Snuggled in the Hamptons, newlyweds Ted and Kevin have the perfect upscale life – safe, happy and insulated. Until, who shows up but Kevin’s sister Donna, a swearing, out of control single mom who lives in a van with her teenaged daughter Lottie. Not only do they plan on an extended stay, but it turns out Donna is pregnant — and she has an agenda. Written by the author of Disney’s stage version of Aladdin, and author/lyricist of Broadway’s The Wedding Singer, this smart and scrappy, outrageously funny comedy tests the constantly shifting nature of the meaning of family.

“Antigone” (Oct. 30-Nov. 17)

In the aftermath of her brothers’ bloody war, Antigone is left torn. Her brother Eteocles will be honored, but her slain brother Polyneices lies on the battlefield where he fell, the new king denying his burial as an example to those who dare act against the state. Determined to defend her family’s honor, Antigone breaks faith with everything she has ever known in order to set things right.

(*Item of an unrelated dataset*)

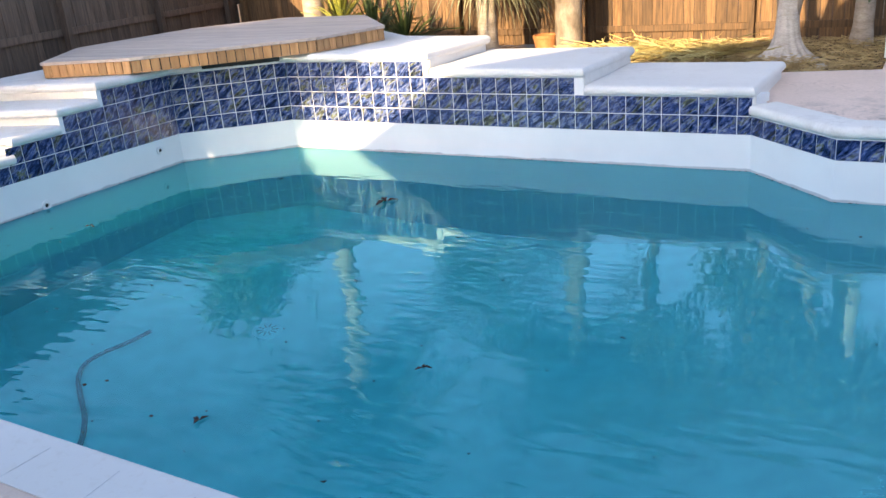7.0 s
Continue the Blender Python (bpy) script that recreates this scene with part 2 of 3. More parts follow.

“Gruesome Playground Injuries” (Jan. 1-19)

Doug and Kayleen met at age eight in the nurse’s office at their parochial school. Over the course of 30 years, the two build a complex connection over a lifetime of injuries, both physical and emotional. Doug is a daredevil jock with a bit of a death wish; Kayleen struggles with her own internal demons. Moving back and forth in time, the play follows the difficult path of friendship, love and adulthood. Truly a different type of love story, this dark comedy will leave you smarting from its sharp humor and sharper insights.

“Dead Man’s Cell Phone” (Feb. 19-March 8)

It’s life on the line. In a quiet café an unsuspecting young woman, irked by an insistently ringing cell phone, discovers that its owner is, in fact, dead. In an impulsive move, she decides to answer the call and her fateful act plummets her deeply into the dead man’s mysterious life. Reveling in the intrigue, she attends his funeral, meets his eccentric family and embarks on a wild film-noir odyssey. “Dead Man’s Cell Phone” is a comic meditation on morality, redemption, and connecting in a technologically obsessed world.

“Shakespeare in the Gardens: Romeo & Juliet” (April 8-25)

We celebrate our fourth season of Shakespeare in the Gardens with the love story that has defined romance for more than four decades. A star-crossed couple, more in love than they knew was possible, are ultimately undone in the midst of the unyielding and blood-thirsty feud of their families. Magical Selby Gardens is the perfect setting for this timeless tale filled with life, passion, laughter, tears, sword fighting and, perhaps, the most romantic poetry in all of literature.